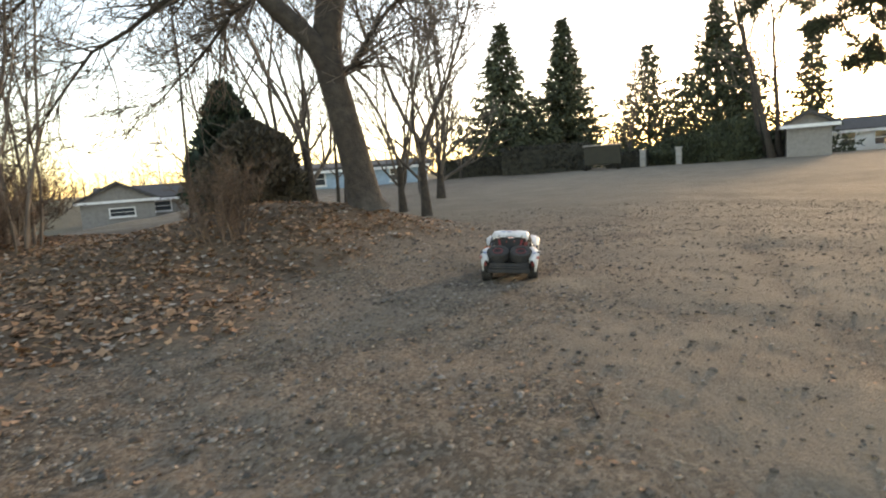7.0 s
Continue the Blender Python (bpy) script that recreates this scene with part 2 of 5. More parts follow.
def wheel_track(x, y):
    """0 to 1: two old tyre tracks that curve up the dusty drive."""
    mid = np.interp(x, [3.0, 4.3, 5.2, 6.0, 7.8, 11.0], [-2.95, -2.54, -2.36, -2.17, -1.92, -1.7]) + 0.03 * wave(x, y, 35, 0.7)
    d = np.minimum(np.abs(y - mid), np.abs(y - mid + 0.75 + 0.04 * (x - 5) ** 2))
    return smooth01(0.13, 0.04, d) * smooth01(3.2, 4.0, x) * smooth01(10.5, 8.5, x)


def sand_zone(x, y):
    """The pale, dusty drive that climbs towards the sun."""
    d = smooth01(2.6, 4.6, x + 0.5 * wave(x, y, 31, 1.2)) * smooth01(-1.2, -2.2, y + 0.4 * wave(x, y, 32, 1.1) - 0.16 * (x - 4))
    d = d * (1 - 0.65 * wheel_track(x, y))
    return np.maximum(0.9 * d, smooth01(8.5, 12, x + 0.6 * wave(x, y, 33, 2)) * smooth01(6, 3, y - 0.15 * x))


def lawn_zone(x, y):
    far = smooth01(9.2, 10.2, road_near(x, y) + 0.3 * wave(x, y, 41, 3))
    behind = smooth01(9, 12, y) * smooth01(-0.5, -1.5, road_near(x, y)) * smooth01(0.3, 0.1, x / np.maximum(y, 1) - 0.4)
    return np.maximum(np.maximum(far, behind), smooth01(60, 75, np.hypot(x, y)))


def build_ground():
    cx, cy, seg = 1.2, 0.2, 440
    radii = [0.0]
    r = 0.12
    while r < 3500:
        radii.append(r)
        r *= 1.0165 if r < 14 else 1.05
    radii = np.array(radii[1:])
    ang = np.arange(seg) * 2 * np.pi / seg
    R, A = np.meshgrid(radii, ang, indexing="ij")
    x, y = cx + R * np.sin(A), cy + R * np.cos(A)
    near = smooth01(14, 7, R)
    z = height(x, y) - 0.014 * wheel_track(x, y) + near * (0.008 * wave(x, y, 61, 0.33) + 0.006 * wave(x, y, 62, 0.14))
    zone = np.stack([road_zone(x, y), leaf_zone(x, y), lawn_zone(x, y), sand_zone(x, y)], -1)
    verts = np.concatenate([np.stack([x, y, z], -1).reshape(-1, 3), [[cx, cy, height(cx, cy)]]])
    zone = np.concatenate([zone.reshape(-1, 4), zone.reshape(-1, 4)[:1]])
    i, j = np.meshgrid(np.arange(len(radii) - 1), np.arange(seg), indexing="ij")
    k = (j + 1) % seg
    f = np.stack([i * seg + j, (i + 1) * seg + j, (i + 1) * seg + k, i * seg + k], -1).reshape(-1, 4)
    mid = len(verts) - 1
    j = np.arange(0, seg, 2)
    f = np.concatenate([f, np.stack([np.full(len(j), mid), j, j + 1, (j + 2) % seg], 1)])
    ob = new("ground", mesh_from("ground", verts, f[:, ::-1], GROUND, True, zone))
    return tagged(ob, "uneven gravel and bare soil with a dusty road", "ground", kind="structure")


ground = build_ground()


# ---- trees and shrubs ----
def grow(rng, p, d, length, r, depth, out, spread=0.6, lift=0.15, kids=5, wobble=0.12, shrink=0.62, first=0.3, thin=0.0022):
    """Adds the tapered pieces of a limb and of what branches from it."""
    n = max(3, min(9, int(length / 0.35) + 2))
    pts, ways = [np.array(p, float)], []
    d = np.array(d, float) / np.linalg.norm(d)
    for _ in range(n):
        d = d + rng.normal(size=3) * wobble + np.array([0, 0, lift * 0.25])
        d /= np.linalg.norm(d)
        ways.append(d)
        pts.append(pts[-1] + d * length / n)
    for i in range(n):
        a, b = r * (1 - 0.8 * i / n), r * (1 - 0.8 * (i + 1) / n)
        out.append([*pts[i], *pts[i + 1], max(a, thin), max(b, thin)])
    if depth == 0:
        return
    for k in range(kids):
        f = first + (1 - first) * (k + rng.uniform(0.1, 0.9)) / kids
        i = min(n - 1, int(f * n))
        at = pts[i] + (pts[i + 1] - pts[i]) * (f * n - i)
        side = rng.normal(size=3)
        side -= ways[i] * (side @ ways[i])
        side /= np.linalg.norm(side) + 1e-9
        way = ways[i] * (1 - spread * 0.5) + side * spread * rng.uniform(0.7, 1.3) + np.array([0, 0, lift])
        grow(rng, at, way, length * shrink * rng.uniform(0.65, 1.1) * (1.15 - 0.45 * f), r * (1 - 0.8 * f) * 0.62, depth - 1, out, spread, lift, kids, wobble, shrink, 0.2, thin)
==
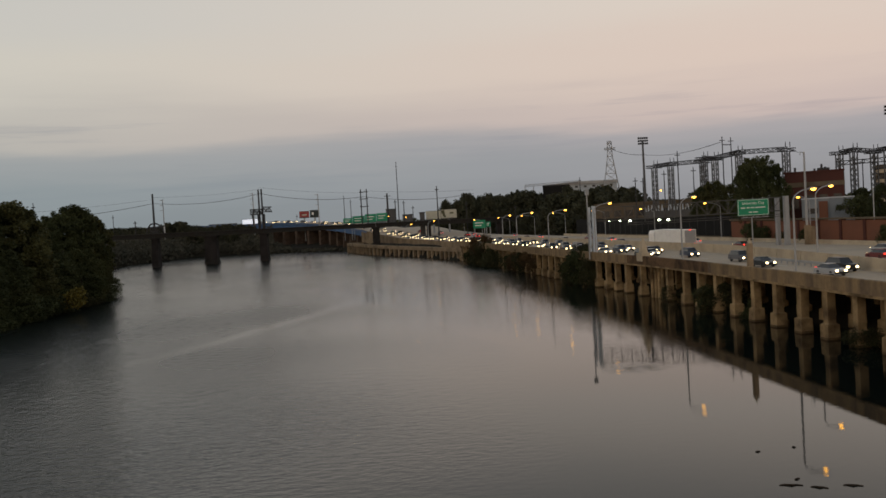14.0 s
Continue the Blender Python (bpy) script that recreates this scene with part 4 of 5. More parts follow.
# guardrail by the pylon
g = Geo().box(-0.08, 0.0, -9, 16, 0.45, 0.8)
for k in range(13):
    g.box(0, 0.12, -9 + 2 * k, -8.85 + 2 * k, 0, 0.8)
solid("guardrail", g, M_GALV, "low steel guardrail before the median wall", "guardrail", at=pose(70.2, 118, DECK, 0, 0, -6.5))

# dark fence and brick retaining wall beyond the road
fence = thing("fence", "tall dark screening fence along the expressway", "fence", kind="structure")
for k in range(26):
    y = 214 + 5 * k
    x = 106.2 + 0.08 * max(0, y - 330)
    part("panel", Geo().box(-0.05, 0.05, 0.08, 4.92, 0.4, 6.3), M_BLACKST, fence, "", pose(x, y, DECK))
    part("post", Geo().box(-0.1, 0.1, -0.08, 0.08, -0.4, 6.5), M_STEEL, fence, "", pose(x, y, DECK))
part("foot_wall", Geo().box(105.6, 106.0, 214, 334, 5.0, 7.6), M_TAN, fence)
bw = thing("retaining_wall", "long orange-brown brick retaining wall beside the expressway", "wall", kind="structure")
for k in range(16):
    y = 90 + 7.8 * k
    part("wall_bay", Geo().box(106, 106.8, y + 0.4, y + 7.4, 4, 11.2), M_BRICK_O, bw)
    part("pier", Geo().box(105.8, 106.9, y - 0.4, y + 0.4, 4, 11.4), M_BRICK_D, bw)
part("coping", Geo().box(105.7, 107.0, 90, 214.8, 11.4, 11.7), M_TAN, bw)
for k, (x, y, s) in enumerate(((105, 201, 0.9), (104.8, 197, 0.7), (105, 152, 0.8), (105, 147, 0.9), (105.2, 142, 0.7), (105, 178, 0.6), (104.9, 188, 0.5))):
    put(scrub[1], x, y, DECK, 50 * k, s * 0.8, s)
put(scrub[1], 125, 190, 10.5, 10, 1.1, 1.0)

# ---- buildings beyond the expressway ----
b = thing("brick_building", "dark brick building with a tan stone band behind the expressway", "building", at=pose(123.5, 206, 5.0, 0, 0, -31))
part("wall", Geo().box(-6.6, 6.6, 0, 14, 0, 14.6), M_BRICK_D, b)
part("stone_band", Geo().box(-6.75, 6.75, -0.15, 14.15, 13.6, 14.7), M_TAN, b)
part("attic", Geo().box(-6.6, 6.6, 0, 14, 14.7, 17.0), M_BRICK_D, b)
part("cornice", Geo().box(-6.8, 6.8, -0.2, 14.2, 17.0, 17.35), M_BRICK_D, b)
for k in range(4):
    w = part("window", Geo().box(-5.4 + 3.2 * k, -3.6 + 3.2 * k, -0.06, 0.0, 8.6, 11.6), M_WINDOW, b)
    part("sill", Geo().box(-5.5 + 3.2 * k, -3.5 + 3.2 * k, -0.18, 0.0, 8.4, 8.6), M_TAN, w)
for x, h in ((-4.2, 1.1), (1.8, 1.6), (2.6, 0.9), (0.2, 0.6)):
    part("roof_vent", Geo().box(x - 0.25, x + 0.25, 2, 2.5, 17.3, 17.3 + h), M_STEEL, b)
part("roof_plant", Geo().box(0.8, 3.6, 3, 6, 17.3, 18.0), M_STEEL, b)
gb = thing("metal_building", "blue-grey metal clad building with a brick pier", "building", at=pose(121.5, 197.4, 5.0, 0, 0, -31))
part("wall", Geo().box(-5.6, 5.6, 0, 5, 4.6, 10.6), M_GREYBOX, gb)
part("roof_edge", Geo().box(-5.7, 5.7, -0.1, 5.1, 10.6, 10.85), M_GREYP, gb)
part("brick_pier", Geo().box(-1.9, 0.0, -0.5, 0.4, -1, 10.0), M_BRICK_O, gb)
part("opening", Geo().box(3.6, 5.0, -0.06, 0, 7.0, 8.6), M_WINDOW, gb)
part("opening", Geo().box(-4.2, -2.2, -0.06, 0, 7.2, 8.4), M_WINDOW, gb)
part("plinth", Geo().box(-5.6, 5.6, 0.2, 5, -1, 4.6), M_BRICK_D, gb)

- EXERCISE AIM
Note how many lines of the material contain the string "More". Then report that number by itself.

- OUTPUT OF THE TASK
2